--- RECORDS PROVIDED ---

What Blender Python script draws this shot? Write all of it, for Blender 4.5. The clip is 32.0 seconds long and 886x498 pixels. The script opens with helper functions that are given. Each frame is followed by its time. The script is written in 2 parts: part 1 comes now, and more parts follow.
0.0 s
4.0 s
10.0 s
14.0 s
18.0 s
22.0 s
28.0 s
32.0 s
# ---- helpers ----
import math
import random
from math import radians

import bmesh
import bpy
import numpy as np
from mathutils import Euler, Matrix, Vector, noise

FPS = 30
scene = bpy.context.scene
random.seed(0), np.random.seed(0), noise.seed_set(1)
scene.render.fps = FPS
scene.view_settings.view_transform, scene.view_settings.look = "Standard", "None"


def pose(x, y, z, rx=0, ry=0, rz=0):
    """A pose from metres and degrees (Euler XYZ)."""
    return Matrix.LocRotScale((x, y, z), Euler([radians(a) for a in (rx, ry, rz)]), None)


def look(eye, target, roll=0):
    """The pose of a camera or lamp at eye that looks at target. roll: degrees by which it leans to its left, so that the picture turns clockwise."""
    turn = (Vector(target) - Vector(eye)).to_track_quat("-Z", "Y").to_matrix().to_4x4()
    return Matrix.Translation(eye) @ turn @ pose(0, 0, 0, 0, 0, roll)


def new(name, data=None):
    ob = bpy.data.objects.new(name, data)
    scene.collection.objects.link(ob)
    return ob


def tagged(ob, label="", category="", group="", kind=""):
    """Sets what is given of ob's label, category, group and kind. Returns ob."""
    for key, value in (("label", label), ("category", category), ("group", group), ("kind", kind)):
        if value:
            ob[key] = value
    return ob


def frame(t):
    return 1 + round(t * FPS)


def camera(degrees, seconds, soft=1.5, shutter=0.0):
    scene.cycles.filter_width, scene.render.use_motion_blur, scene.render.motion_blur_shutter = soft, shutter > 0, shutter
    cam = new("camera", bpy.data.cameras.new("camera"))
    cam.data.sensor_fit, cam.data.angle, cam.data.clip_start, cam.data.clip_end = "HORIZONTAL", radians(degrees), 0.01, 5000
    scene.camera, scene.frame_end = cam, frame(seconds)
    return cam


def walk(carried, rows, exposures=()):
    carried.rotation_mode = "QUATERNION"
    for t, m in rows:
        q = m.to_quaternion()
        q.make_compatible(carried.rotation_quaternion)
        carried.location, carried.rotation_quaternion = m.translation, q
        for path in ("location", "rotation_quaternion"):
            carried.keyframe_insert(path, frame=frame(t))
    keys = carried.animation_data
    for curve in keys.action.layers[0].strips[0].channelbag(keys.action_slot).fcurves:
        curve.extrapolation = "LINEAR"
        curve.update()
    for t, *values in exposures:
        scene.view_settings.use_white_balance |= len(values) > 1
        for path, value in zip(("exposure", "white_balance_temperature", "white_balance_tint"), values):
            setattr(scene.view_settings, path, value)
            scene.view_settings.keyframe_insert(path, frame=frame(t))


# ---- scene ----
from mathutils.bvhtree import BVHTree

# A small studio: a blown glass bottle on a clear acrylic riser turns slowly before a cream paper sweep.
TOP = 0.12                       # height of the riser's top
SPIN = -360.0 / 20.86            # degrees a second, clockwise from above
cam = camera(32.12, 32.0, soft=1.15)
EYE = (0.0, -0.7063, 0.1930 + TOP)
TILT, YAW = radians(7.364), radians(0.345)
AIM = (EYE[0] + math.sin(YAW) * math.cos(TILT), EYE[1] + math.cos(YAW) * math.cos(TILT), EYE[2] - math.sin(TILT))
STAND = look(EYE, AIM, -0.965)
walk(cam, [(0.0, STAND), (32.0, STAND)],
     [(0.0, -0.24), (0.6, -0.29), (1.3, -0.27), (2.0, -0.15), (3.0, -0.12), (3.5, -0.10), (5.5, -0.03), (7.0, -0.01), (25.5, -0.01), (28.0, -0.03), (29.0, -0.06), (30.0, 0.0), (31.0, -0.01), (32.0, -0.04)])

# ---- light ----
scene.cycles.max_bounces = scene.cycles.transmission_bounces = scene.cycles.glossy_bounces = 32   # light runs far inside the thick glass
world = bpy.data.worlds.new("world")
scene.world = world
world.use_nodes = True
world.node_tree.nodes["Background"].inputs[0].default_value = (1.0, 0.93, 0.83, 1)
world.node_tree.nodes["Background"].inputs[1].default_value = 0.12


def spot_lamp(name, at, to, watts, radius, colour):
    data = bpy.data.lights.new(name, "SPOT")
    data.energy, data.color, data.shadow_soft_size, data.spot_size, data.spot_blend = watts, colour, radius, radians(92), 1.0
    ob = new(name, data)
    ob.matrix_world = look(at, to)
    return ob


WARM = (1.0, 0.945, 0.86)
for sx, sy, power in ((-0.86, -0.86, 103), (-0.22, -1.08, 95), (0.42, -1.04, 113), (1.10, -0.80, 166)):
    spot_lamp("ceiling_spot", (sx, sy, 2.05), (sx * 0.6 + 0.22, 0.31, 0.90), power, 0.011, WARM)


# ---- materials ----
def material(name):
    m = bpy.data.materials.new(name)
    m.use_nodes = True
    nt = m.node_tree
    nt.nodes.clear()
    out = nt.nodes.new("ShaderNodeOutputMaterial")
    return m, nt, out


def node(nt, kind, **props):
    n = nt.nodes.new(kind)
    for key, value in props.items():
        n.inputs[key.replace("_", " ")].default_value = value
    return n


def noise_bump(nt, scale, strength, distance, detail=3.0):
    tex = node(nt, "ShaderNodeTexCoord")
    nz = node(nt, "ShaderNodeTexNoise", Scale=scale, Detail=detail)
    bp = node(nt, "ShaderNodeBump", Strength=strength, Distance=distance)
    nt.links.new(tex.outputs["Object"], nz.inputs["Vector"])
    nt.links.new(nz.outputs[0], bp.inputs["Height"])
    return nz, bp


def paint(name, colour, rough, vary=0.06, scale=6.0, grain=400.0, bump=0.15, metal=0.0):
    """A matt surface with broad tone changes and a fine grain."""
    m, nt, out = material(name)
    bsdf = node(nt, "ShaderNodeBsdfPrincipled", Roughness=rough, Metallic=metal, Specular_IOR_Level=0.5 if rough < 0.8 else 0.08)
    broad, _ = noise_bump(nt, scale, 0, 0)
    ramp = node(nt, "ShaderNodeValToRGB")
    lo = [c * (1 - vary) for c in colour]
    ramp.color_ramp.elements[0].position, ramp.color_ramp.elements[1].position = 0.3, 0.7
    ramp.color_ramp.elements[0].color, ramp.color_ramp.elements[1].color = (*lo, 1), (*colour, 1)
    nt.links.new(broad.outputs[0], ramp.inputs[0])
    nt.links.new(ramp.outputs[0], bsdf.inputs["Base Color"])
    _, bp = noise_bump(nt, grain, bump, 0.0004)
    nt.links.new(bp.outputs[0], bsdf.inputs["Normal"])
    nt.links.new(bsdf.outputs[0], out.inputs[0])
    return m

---
--- RECORDS PROVIDED ---

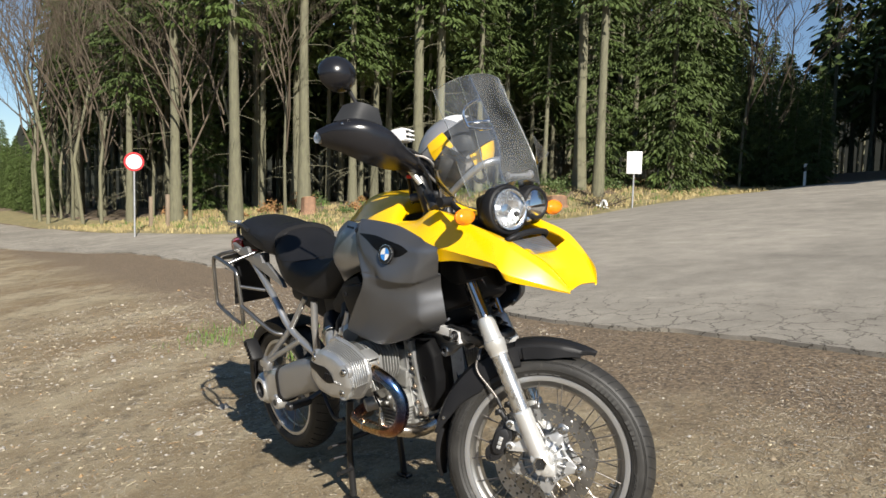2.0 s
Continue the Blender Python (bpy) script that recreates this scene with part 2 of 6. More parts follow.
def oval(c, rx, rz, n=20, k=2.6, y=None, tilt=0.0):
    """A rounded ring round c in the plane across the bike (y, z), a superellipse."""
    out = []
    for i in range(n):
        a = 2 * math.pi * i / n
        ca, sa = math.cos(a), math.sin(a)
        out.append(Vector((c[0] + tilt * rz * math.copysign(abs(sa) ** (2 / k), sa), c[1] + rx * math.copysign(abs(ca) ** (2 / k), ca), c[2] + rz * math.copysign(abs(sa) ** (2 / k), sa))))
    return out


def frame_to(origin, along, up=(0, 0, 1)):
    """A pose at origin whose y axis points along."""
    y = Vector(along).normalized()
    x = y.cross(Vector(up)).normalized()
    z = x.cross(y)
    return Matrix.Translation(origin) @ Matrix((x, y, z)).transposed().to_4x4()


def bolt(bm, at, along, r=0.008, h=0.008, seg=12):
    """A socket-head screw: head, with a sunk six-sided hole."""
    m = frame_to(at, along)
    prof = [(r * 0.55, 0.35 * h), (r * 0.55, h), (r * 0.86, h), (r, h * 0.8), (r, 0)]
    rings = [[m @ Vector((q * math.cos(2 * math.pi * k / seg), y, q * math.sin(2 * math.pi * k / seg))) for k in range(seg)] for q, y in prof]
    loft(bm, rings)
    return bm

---

**WHAT YOU HAVE TO DO**
Print, from the entries above, the line with "scene.view_settings.keyframe_insert(path, frame=frame(t))", the line with "return m, nt, out" and all lines between them, exactly and with nothing else.

**SOLUTION TO THE EXERCISE**
            scene.view_settings.keyframe_insert(path, frame=frame(t))


# ---- scene ----
from mathutils.bvhtree import BVHTree

# A small studio: a blown glass bottle on a clear acrylic riser turns slowly before a cream paper sweep.
TOP = 0.12                       # height of the riser's top
SPIN = -360.0 / 20.86            # degrees a second, clockwise from above
cam = camera(32.12, 32.0, soft=1.15)
EYE = (0.0, -0.7063, 0.1930 + TOP)
TILT, YAW = radians(7.364), radians(0.345)
AIM = (EYE[0] + math.sin(YAW) * math.cos(TILT), EYE[1] + math.cos(YAW) * math.cos(TILT), EYE[2] - math.sin(TILT))
STAND = look(EYE, AIM, -0.965)
walk(cam, [(0.0, STAND), (32.0, STAND)],
     [(0.0, -0.24), (0.6, -0.29), (1.3, -0.27), (2.0, -0.15), (3.0, -0.12), (3.5, -0.10), (5.5, -0.03), (7.0, -0.01), (25.5, -0.01), (28.0, -0.03), (29.0, -0.06), (30.0, 0.0), (31.0, -0.01), (32.0, -0.04)])

# ---- light ----
scene.cycles.max_bounces = scene.cycles.transmission_bounces = scene.cycles.glossy_bounces = 32   # light runs far inside the thick glass
world = bpy.data.worlds.new("world")
scene.world = world
world.use_nodes = True
world.node_tree.nodes["Background"].inputs[0].default_value = (1.0, 0.93, 0.83, 1)
world.node_tree.nodes["Background"].inputs[1].default_value = 0.12


def spot_lamp(name, at, to, watts, radius, colour):
    data = bpy.data.lights.new(name, "SPOT")
    data.energy, data.color, data.shadow_soft_size, data.spot_size, data.spot_blend = watts, colour, radius, radians(92), 1.0
    ob = new(name, data)
    ob.matrix_world = look(at, to)
    return ob


WARM = (1.0, 0.945, 0.86)
for sx, sy, power in ((-0.86, -0.86, 103), (-0.22, -1.08, 95), (0.42, -1.04, 113), (1.10, -0.80, 166)):
    spot_lamp("ceiling_spot", (sx, sy, 2.05), (sx * 0.6 + 0.22, 0.31, 0.90), power, 0.011, WARM)


# ---- materials ----
def material(name):
    m = bpy.data.materials.new(name)
    m.use_nodes = True
    nt = m.node_tree
    nt.nodes.clear()
    out = nt.nodes.new("ShaderNodeOutputMaterial")
    return m, nt, out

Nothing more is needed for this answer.